-- Recorded information --
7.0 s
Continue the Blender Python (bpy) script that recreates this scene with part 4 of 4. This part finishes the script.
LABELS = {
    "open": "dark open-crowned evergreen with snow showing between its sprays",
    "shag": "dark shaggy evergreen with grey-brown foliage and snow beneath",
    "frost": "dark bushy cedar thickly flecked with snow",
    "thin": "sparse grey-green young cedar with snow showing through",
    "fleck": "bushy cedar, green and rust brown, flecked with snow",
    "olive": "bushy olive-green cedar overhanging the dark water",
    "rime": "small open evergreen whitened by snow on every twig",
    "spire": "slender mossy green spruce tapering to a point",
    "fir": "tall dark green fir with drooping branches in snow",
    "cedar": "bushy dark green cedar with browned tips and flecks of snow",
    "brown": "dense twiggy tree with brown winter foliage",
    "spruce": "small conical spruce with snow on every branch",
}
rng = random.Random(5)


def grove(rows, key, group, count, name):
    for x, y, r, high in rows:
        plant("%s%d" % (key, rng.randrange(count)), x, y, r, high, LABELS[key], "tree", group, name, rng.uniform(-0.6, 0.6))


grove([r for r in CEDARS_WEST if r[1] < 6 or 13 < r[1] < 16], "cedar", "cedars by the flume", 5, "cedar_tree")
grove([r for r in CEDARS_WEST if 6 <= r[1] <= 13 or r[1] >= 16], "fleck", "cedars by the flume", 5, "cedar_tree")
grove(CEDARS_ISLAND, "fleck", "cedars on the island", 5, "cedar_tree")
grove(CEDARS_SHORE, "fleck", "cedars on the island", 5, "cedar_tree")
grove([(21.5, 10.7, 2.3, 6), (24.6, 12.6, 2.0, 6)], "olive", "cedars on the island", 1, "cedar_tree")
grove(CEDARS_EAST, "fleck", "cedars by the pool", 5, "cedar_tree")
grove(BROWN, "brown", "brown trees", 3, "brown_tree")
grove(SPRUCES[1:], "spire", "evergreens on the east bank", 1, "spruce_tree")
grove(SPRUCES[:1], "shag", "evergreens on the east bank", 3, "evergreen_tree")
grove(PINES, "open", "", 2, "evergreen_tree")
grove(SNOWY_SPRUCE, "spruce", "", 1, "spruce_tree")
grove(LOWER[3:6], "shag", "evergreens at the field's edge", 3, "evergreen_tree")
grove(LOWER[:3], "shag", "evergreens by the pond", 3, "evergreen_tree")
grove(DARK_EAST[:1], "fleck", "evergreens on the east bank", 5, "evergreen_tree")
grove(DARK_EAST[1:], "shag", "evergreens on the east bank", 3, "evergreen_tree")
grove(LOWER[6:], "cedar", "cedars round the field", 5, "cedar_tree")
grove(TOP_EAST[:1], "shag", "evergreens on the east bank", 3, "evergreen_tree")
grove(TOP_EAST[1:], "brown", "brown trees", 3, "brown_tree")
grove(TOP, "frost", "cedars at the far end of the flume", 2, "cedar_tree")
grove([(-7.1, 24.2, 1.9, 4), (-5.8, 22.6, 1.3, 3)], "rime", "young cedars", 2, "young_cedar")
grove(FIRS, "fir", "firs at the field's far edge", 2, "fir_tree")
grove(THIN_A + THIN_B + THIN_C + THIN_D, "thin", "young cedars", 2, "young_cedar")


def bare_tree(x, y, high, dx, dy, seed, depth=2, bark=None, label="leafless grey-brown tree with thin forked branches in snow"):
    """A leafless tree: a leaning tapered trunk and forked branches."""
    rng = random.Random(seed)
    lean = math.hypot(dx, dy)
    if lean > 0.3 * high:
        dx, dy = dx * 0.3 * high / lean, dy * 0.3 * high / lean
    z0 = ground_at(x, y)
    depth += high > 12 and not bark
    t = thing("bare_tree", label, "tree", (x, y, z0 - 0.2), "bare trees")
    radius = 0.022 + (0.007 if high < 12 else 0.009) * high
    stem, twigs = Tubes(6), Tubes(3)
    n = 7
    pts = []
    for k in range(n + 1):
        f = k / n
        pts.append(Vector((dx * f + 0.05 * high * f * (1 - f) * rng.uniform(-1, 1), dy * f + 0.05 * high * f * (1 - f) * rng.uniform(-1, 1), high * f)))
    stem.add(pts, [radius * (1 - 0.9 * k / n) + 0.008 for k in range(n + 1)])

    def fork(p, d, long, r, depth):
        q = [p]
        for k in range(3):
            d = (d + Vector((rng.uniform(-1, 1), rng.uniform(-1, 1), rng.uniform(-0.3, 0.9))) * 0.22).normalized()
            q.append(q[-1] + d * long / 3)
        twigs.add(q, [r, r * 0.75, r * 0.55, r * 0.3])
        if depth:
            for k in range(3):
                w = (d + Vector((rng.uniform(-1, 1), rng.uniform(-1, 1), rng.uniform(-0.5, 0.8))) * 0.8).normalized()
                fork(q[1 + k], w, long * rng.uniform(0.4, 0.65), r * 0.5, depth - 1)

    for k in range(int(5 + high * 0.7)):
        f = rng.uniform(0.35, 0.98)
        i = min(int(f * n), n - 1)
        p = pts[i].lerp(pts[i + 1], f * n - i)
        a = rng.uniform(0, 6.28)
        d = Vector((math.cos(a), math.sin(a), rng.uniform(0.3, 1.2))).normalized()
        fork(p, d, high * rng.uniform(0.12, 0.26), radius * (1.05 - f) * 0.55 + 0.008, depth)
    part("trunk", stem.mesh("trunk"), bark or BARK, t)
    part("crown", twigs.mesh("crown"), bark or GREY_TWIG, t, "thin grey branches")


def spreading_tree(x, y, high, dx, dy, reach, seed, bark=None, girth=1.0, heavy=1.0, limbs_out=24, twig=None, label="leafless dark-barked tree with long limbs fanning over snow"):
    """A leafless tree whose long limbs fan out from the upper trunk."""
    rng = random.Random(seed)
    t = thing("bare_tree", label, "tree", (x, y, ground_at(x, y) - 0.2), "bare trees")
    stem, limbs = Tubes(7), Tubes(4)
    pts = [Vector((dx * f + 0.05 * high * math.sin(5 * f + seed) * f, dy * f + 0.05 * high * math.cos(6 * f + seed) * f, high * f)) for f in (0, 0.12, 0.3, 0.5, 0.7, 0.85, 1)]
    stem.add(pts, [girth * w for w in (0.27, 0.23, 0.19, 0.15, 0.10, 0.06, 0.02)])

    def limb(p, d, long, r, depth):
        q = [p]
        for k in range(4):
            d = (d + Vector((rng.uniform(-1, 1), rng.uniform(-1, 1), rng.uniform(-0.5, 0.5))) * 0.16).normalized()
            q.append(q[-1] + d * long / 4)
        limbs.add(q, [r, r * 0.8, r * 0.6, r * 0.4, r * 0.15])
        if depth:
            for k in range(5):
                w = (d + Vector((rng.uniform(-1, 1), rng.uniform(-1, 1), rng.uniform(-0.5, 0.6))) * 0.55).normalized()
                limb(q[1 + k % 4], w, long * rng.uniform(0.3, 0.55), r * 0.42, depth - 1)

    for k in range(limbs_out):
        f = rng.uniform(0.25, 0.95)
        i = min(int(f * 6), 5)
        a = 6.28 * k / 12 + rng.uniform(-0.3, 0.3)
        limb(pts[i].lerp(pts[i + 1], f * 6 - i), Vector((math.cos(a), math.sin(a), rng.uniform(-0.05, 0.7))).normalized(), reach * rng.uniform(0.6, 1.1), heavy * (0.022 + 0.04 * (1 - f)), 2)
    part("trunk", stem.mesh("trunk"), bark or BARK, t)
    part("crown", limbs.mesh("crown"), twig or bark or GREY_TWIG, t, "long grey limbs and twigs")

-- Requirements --
Word for word, quote all of the data above.

-- Task answer --
7.0 s
Continue the Blender Python (bpy) script that recreates this scene with part 4 of 4. This part finishes the script.
LABELS = {
    "open": "dark open-crowned evergreen with snow showing between its sprays",
    "shag": "dark shaggy evergreen with grey-brown foliage and snow beneath",
    "frost": "dark bushy cedar thickly flecked with snow",
    "thin": "sparse grey-green young cedar with snow showing through",
    "fleck": "bushy cedar, green and rust brown, flecked with snow",
    "olive": "bushy olive-green cedar overhanging the dark water",
    "rime": "small open evergreen whitened by snow on every twig",
    "spire": "slender mossy green spruce tapering to a point",
    "fir": "tall dark green fir with drooping branches in snow",
    "cedar": "bushy dark green cedar with browned tips and flecks of snow",
    "brown": "dense twiggy tree with brown winter foliage",
    "spruce": "small conical spruce with snow on every branch",
}
rng = random.Random(5)


def grove(rows, key, group, count, name):
    for x, y, r, high in rows:
        plant("%s%d" % (key, rng.randrange(count)), x, y, r, high, LABELS[key], "tree", group, name, rng.uniform(-0.6, 0.6))


grove([r for r in CEDARS_WEST if r[1] < 6 or 13 < r[1] < 16], "cedar", "cedars by the flume", 5, "cedar_tree")
grove([r for r in CEDARS_WEST if 6 <= r[1] <= 13 or r[1] >= 16], "fleck", "cedars by the flume", 5, "cedar_tree")
grove(CEDARS_ISLAND, "fleck", "cedars on the island", 5, "cedar_tree")
grove(CEDARS_SHORE, "fleck", "cedars on the island", 5, "cedar_tree")
grove([(21.5, 10.7, 2.3, 6), (24.6, 12.6, 2.0, 6)], "olive", "cedars on the island", 1, "cedar_tree")
grove(CEDARS_EAST, "fleck", "cedars by the pool", 5, "cedar_tree")
grove(BROWN, "brown", "brown trees", 3, "brown_tree")
grove(SPRUCES[1:], "spire", "evergreens on the east bank", 1, "spruce_tree")
grove(SPRUCES[:1], "shag", "evergreens on the east bank", 3, "evergreen_tree")
grove(PINES, "open", "", 2, "evergreen_tree")
grove(SNOWY_SPRUCE, "spruce", "", 1, "spruce_tree")
grove(LOWER[3:6], "shag", "evergreens at the field's edge", 3, "evergreen_tree")
grove(LOWER[:3], "shag", "evergreens by the pond", 3, "evergreen_tree")
grove(DARK_EAST[:1], "fleck", "evergreens on the east bank", 5, "evergreen_tree")
grove(DARK_EAST[1:], "shag", "evergreens on the east bank", 3, "evergreen_tree")
grove(LOWER[6:], "cedar", "cedars round the field", 5, "cedar_tree")
grove(TOP_EAST[:1], "shag", "evergreens on the east bank", 3, "evergreen_tree")
grove(TOP_EAST[1:], "brown", "brown trees", 3, "brown_tree")
grove(TOP, "frost", "cedars at the far end of the flume", 2, "cedar_tree")
grove([(-7.1, 24.2, 1.9, 4), (-5.8, 22.6, 1.3, 3)], "rime", "young cedars", 2, "young_cedar")
grove(FIRS, "fir", "firs at the field's far edge", 2, "fir_tree")
grove(THIN_A + THIN_B + THIN_C + THIN_D, "thin", "young cedars", 2, "young_cedar")


def bare_tree(x, y, high, dx, dy, seed, depth=2, bark=None, label="leafless grey-brown tree with thin forked branches in snow"):
    """A leafless tree: a leaning tapered trunk and forked branches."""
    rng = random.Random(seed)
    lean = math.hypot(dx, dy)
    if lean > 0.3 * high:
        dx, dy = dx * 0.3 * high / lean, dy * 0.3 * high / lean
    z0 = ground_at(x, y)
    depth += high > 12 and not bark
    t = thing("bare_tree", label, "tree", (x, y, z0 - 0.2), "bare trees")
    radius = 0.022 + (0.007 if high < 12 else 0.009) * high
    stem, twigs = Tubes(6), Tubes(3)
    n = 7
    pts = []
    for k in range(n + 1):
        f = k / n
        pts.append(Vector((dx * f + 0.05 * high * f * (1 - f) * rng.uniform(-1, 1), dy * f + 0.05 * high * f * (1 - f) * rng.uniform(-1, 1), high * f)))
    stem.add(pts, [radius * (1 - 0.9 * k / n) + 0.008 for k in range(n + 1)])

    def fork(p, d, long, r, depth):
        q = [p]
        for k in range(3):
            d = (d + Vector((rng.uniform(-1, 1), rng.uniform(-1, 1), rng.uniform(-0.3, 0.9))) * 0.22).normalized()
            q.append(q[-1] + d * long / 3)
        twigs.add(q, [r, r * 0.75, r * 0.55, r * 0.3])
        if depth:
            for k in range(3):
                w = (d + Vector((rng.uniform(-1, 1), rng.uniform(-1, 1), rng.uniform(-0.5, 0.8))) * 0.8).normalized()
                fork(q[1 + k], w, long * rng.uniform(0.4, 0.65), r * 0.5, depth - 1)

    for k in range(int(5 + high * 0.7)):
        f = rng.uniform(0.35, 0.98)
        i = min(int(f * n), n - 1)
        p = pts[i].lerp(pts[i + 1], f * n - i)
        a = rng.uniform(0, 6.28)
        d = Vector((math.cos(a), math.sin(a), rng.uniform(0.3, 1.2))).normalized()
        fork(p, d, high * rng.uniform(0.12, 0.26), radius * (1.05 - f) * 0.55 + 0.008, depth)
    part("trunk", stem.mesh("trunk"), bark or BARK, t)
    part("crown", twigs.mesh("crown"), bark or GREY_TWIG, t, "thin grey branches")


def spreading_tree(x, y, high, dx, dy, reach, seed, bark=None, girth=1.0, heavy=1.0, limbs_out=24, twig=None, label="leafless dark-barked tree with long limbs fanning over snow"):
    """A leafless tree whose long limbs fan out from the upper trunk."""
    rng = random.Random(seed)
    t = thing("bare_tree", label, "tree", (x, y, ground_at(x, y) - 0.2), "bare trees")
    stem, limbs = Tubes(7), Tubes(4)
    pts = [Vector((dx * f + 0.05 * high * math.sin(5 * f + seed) * f, dy * f + 0.05 * high * math.cos(6 * f + seed) * f, high * f)) for f in (0, 0.12, 0.3, 0.5, 0.7, 0.85, 1)]
    stem.add(pts, [girth * w for w in (0.27, 0.23, 0.19, 0.15, 0.10, 0.06, 0.02)])

    def limb(p, d, long, r, depth):
        q = [p]
        for k in range(4):
            d = (d + Vector((rng.uniform(-1, 1), rng.uniform(-1, 1), rng.uniform(-0.5, 0.5))) * 0.16).normalized()
            q.append(q[-1] + d * long / 4)
        limbs.add(q, [r, r * 0.8, r * 0.6, r * 0.4, r * 0.15])
        if depth:
            for k in range(5):
                w = (d + Vector((rng.uniform(-1, 1), rng.uniform(-1, 1), rng.uniform(-0.5, 0.6))) * 0.55).normalized()
                limb(q[1 + k % 4], w, long * rng.uniform(0.3, 0.55), r * 0.42, depth - 1)

    for k in range(limbs_out):
        f = rng.uniform(0.25, 0.95)
        i = min(int(f * 6), 5)
        a = 6.28 * k / 12 + rng.uniform(-0.3, 0.3)
        limb(pts[i].lerp(pts[i + 1], f * 6 - i), Vector((math.cos(a), math.sin(a), rng.uniform(-0.05, 0.7))).normalized(), reach * rng.uniform(0.6, 1.1), heavy * (0.022 + 0.04 * (1 - f)), 2)
    part("trunk", stem.mesh("trunk"), bark or BARK, t)
    part("crown", limbs.mesh("crown"), twig or bark or GREY_TWIG, t, "long grey limbs and twigs")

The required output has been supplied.